De même, nos attentes vis-à-vis des étudiant.e.s doivent être clarifié.e.s : nous mettrons à leur disposition des outils pour poursuivre leur travail, quand c’est possible nous leur donnerons des travaux à effectuer, mais il doit être clair dès maintenant que le régime pédagogique normal ne peut être maintenu. Comme les enseignant.e.s, la situation matérielle, sanitaire et sociale des étudiant.e.s est extrêmement diverse, et va évoluer au fil du temps.

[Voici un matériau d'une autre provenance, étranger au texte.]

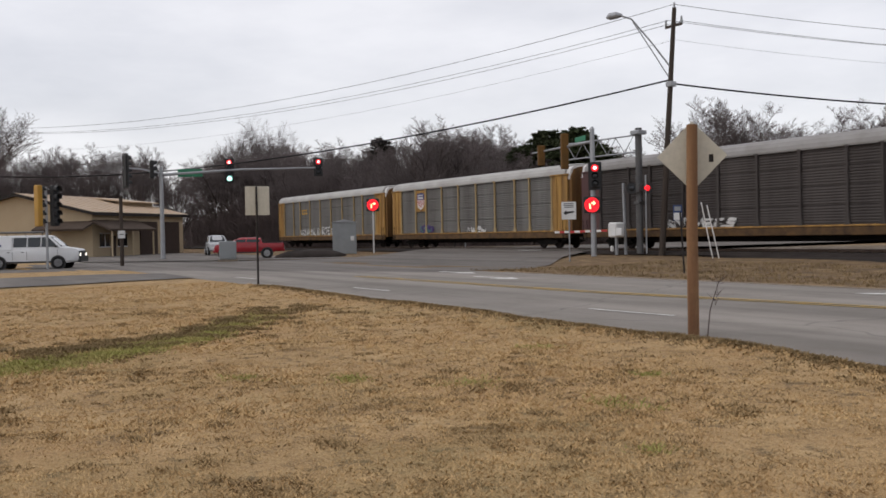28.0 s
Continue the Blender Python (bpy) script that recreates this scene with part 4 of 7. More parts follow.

Celles et ceux qui peuvent effectuer des travaux académiques pourront s’en prévaloir, mais chaque étudiant.e fera « comme il/elle peut ». Et aucun.e ne doit ressentir l’injonction de rendre des travaux au détriment de son sommeil, de sa santé physique ou psychique, ou de sa sérénité.
Pour que cela soit possible nous devons annoncer dès maintenant un principe de notation « au plus favorable » qui considérera en fin de semestre les éléments de contrôle continu qui ont pu être rendus et corrigés, et/ou une modalité de validation finale allégée et adaptée aux circonstances.
C’est seulement sous ce mode d’organisation que nous pourrons, fièrement, maintenir et inventer un lien pédagogique dans la longue période qui s’annonce.